**** Raw data

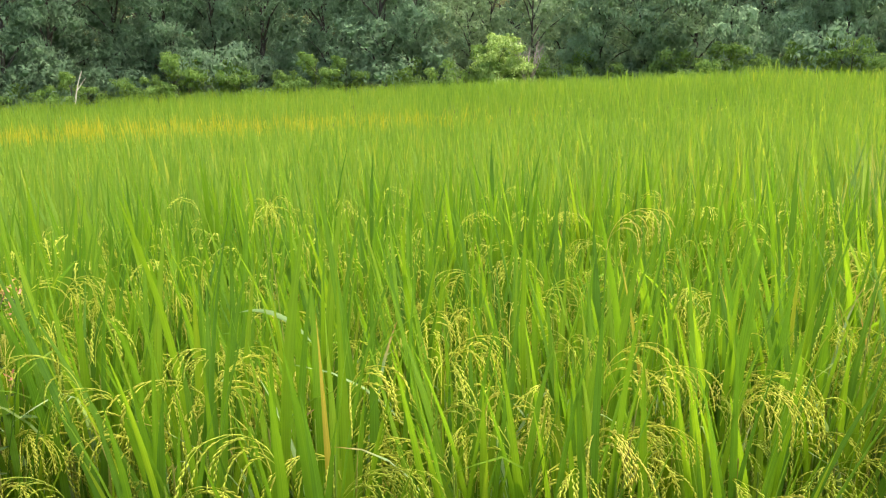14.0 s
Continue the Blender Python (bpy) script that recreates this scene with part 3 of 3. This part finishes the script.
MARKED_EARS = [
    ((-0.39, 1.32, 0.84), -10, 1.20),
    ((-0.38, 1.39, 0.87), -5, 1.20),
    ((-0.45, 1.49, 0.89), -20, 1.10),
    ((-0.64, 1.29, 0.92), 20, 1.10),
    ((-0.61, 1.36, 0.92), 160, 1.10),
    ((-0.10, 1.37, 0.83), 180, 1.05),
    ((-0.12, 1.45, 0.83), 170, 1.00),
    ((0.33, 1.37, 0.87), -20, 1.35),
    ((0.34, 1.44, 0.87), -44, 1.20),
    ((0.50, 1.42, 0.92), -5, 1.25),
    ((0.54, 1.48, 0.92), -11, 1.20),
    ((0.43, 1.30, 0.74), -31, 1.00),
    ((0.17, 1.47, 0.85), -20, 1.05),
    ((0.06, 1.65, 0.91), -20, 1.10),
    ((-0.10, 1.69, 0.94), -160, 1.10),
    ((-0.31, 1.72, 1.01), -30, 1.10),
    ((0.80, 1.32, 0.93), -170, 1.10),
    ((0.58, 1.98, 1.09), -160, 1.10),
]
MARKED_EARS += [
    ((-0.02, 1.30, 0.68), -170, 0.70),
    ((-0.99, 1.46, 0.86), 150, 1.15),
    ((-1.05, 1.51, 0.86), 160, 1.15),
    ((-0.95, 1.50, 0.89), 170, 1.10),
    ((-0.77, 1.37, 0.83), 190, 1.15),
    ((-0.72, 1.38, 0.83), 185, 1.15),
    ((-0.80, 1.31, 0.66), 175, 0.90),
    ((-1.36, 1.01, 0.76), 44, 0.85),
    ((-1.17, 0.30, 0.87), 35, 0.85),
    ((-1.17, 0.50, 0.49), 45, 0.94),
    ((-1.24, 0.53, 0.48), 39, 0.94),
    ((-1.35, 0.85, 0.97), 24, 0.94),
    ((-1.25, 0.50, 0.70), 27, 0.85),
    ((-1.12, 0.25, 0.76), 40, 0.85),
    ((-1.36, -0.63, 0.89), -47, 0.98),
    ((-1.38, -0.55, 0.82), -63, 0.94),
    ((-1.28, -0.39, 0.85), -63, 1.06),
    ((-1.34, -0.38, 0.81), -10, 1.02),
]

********

:: Set exercise ::
Transcribe all of the material exactly, leaving out whatever pictures it contains.

:: Finished task ::
14.0 s
Continue the Blender Python (bpy) script that recreates this scene with part 3 of 3. This part finishes the script.
MARKED_EARS = [
    ((-0.39, 1.32, 0.84), -10, 1.20),
    ((-0.38, 1.39, 0.87), -5, 1.20),
    ((-0.45, 1.49, 0.89), -20, 1.10),
    ((-0.64, 1.29, 0.92), 20, 1.10),
    ((-0.61, 1.36, 0.92), 160, 1.10),
    ((-0.10, 1.37, 0.83), 180, 1.05),
    ((-0.12, 1.45, 0.83), 170, 1.00),
    ((0.33, 1.37, 0.87), -20, 1.35),
    ((0.34, 1.44, 0.87), -44, 1.20),
    ((0.50, 1.42, 0.92), -5, 1.25),
    ((0.54, 1.48, 0.92), -11, 1.20),
    ((0.43, 1.30, 0.74), -31, 1.00),
    ((0.17, 1.47, 0.85), -20, 1.05),
    ((0.06, 1.65, 0.91), -20, 1.10),
    ((-0.10, 1.69, 0.94), -160, 1.10),
    ((-0.31, 1.72, 1.01), -30, 1.10),
    ((0.80, 1.32, 0.93), -170, 1.10),
    ((0.58, 1.98, 1.09), -160, 1.10),
]
MARKED_EARS += [
    ((-0.02, 1.30, 0.68), -170, 0.70),
    ((-0.99, 1.46, 0.86), 150, 1.15),
    ((-1.05, 1.51, 0.86), 160, 1.15),
    ((-0.95, 1.50, 0.89), 170, 1.10),
    ((-0.77, 1.37, 0.83), 190, 1.15),
    ((-0.72, 1.38, 0.83), 185, 1.15),
    ((-0.80, 1.31, 0.66), 175, 0.90),
    ((-1.36, 1.01, 0.76), 44, 0.85),
    ((-1.17, 0.30, 0.87), 35, 0.85),
    ((-1.17, 0.50, 0.49), 45, 0.94),
    ((-1.24, 0.53, 0.48), 39, 0.94),
    ((-1.35, 0.85, 0.97), 24, 0.94),
    ((-1.25, 0.50, 0.70), 27, 0.85),
    ((-1.12, 0.25, 0.76), 40, 0.85),
    ((-1.36, -0.63, 0.89), -47, 0.98),
    ((-1.38, -0.55, 0.82), -63, 0.94),
    ((-1.28, -0.39, 0.85), -63, 1.06),
    ((-1.34, -0.38, 0.81), -10, 1.02),
]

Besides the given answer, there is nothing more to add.